Determining why your web application is slow can be difficult. Whether it is Workflows or Firefox or Quicktime, slow responsiveness can be annoying and so it grabs your attention. The fundamental problem, though, could be at your own PC, or the remote server, or any point in between, and any number of issues at any point. Even clever experienced network people can have trouble. You'll soon see why I had to include that last sentence.
The task can be daunting if you're not a network engineer, and I suspect many of you are not. But I just went through a "teachable moment" at one of my clients, and that, as well as Suzanne's excellent recent post about bandwidth, compells me to describe what happened and what it could mean for you.
The users at the site complained about slow Workflows responsiveness between 2 and 4 in the afternoon. Workflows was the only thing they complained about. I have some software tools to look at the circuit from the library to the Internet and that always looked good. It was always well below what the circuit could carry. The router at the edge of the state firewall was always very responsive (I've seen problems there in the past), so I did what I almost always do when I first look at a problem. I assume it's someone else's fault.

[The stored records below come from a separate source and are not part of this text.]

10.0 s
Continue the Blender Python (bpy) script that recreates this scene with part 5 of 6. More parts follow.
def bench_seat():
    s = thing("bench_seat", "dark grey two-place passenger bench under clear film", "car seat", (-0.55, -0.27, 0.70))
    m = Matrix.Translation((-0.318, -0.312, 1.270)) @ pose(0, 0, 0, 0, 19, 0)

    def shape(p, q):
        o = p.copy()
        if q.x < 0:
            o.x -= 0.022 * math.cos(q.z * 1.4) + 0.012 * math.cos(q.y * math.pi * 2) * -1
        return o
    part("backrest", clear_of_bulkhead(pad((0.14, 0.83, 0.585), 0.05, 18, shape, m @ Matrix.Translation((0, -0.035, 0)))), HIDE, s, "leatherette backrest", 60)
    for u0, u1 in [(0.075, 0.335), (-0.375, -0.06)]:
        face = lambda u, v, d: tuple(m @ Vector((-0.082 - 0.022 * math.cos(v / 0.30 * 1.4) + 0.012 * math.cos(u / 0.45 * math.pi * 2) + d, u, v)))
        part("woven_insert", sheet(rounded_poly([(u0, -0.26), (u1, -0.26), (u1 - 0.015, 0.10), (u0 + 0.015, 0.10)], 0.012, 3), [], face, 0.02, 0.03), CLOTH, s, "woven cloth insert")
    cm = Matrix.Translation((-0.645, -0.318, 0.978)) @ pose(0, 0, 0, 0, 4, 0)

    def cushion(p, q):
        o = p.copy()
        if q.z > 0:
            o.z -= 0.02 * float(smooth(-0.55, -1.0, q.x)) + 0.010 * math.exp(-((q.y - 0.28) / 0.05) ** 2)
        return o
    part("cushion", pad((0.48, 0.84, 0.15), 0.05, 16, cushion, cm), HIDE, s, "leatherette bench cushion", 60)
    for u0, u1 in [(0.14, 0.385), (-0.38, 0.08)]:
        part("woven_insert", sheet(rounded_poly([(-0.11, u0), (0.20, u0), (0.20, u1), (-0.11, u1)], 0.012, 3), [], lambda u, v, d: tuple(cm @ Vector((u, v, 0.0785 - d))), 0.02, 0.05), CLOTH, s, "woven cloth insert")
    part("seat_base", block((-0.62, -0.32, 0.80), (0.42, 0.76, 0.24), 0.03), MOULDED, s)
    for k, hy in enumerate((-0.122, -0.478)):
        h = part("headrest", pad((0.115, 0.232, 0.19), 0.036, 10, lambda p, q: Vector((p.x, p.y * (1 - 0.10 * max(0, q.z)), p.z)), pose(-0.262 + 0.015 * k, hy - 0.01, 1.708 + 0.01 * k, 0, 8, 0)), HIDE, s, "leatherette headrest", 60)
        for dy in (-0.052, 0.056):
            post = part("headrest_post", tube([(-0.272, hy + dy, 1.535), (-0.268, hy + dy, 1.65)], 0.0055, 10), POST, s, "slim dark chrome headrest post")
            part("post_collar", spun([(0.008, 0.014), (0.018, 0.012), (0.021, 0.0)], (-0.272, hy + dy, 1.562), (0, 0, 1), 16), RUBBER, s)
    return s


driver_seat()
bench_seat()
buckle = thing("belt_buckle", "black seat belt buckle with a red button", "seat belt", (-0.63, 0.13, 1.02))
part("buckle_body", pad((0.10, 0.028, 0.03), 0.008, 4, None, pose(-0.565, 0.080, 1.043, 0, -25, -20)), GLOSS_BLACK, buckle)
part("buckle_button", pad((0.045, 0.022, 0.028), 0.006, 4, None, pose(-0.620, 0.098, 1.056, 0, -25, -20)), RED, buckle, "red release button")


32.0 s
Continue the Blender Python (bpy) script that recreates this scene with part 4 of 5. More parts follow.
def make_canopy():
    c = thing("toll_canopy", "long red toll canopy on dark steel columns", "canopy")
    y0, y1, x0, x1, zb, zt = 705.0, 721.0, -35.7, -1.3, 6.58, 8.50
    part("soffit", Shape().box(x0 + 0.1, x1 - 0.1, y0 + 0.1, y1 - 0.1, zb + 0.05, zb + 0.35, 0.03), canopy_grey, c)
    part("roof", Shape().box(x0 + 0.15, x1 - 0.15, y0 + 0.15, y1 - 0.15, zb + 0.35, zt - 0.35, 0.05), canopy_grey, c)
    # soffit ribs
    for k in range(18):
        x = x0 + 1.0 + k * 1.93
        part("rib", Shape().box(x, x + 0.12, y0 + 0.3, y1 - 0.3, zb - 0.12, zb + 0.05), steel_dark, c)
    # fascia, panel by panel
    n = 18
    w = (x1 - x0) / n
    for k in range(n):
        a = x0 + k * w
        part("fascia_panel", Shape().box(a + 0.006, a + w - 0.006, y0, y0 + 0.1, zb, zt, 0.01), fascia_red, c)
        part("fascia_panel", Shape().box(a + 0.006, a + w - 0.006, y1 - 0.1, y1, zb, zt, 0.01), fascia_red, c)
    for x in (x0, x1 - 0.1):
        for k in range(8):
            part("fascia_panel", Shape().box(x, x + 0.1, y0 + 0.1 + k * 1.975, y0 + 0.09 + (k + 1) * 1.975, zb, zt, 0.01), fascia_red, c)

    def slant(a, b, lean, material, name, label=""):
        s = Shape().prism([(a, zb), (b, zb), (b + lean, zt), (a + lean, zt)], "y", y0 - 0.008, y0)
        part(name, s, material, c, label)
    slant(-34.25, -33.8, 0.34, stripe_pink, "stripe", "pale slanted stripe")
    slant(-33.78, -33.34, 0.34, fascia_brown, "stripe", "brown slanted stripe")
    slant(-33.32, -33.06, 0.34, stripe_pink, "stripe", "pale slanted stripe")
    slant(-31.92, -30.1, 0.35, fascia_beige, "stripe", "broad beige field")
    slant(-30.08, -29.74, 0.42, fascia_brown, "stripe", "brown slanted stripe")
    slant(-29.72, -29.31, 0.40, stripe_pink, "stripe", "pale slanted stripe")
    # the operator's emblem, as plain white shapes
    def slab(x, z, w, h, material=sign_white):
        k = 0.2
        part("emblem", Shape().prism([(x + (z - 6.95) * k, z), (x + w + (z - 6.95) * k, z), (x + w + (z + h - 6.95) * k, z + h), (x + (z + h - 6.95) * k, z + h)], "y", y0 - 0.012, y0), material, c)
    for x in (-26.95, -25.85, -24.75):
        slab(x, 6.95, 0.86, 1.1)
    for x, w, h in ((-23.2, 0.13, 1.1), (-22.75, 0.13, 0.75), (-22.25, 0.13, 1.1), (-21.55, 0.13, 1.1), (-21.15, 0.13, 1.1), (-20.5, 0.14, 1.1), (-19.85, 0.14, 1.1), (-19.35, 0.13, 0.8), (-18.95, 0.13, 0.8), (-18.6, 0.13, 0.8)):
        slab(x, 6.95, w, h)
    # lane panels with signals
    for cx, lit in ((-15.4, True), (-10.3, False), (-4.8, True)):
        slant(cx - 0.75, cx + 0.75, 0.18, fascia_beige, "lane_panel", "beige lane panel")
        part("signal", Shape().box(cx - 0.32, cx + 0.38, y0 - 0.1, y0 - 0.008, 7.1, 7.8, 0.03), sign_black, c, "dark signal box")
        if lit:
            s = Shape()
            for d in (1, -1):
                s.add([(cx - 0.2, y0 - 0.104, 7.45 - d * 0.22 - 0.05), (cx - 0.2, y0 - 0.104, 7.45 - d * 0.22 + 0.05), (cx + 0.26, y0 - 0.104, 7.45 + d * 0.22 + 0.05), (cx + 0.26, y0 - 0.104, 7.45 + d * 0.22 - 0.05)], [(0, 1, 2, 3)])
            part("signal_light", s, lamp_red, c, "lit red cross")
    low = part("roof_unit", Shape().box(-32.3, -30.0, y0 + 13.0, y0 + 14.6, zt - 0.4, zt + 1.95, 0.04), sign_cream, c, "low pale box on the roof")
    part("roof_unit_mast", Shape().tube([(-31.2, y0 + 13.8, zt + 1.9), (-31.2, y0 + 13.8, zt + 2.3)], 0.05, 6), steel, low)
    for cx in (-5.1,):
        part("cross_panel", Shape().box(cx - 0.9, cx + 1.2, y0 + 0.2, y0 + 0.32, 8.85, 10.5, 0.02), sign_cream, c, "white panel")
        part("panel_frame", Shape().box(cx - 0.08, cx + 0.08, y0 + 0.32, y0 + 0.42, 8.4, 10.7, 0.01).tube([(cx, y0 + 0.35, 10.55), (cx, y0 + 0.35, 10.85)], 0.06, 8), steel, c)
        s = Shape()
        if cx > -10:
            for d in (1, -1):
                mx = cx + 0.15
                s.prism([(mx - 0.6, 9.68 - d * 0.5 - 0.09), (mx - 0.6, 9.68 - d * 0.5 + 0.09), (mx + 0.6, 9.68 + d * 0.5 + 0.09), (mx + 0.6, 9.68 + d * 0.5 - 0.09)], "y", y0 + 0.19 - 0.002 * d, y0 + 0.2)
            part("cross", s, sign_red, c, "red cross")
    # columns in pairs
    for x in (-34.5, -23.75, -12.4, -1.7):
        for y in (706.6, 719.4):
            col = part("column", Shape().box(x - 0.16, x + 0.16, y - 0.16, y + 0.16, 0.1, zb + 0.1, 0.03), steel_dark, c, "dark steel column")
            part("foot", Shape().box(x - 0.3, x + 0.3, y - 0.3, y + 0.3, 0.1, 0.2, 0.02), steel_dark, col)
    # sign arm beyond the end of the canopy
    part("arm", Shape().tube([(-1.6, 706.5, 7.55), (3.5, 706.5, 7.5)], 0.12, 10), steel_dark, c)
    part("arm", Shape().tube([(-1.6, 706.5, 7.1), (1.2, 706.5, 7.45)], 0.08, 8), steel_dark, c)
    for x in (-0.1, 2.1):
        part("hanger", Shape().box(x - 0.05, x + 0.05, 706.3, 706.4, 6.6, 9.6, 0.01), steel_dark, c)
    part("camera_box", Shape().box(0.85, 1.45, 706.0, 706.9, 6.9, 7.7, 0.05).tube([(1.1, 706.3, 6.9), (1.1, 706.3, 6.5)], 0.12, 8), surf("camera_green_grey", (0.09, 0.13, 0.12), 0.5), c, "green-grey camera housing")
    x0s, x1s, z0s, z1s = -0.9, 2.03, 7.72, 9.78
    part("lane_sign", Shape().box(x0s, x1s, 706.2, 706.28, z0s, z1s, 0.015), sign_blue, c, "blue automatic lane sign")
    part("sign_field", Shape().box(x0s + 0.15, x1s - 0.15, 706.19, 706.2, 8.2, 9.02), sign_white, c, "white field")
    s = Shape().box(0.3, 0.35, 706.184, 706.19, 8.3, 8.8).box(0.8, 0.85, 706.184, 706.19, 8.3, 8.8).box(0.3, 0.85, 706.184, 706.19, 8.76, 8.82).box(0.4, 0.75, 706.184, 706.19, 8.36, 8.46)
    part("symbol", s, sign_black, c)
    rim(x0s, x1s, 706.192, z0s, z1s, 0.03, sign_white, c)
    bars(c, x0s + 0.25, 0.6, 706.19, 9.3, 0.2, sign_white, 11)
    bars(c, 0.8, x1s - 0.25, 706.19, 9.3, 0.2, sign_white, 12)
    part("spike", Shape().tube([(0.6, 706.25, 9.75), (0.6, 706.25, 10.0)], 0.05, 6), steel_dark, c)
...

They continued to complain. It would sometimes be so bad their Workflows application would close. This makes it hard to run a library. So, the next time I was there, I downloaded and ran a free program called Ping Plotter (www.pingplotter.com/freeware.html). It is basically an enhanced traceroute program. If you don't know what traceroute is, you should probably give this post to your tech. I point it to any place out on the Internet and see how responsive the path is. When troubleshooting Workflows, I always point to 22.214.171.124 because that is the last router I can see before the route goes inside the state firewall.
Within seconds after starting this tool I could see there was a problem, a big problem. Most of the packets our library was sending to the Internet were not being responded to. We were seeing frequently more than 70 % packet loss. It was amazing that any of our applications were working at all. The curious part though was that we were seeing packet loss at all hops, not just one bad spot having trouble. Sticking with my previous assumption, that its someone else's fault, I called Qwest. The Qwest guy was fantastic, but basically he proved to me that it wasn't his fault. And furthermore, he also proved that the problem was inside the building. Uh-oh, it looks like my fault.
This site has a CentreCOM 24-port switch they got from one of the early Gates hardware distributions in Montana. I think this came with the 2002 distribution. When I finally replaced it with a different switch the problem was gone. The switch had just gotten to the point where it could not reliably move packets through itself and it looked like the problem was a bad Internet connection. Or actually, it looked like a bad Internet connection, until I used the right tool to look at the problem.
So one moral of the story is try using ping plotter. Its free. Its easy to install. It might point you in the right direction if you are having a "slowness" problem, chronic or otherwise. It does require a little understanding to be able to use it.
Another is to be suspicious of these switches. Maybe this one had just been mistreated at some point, but maybe they are getting old as a group.
Another, possibly, is to not assume initially that it's someone else's fault. Naa... I think I'll continue to do that.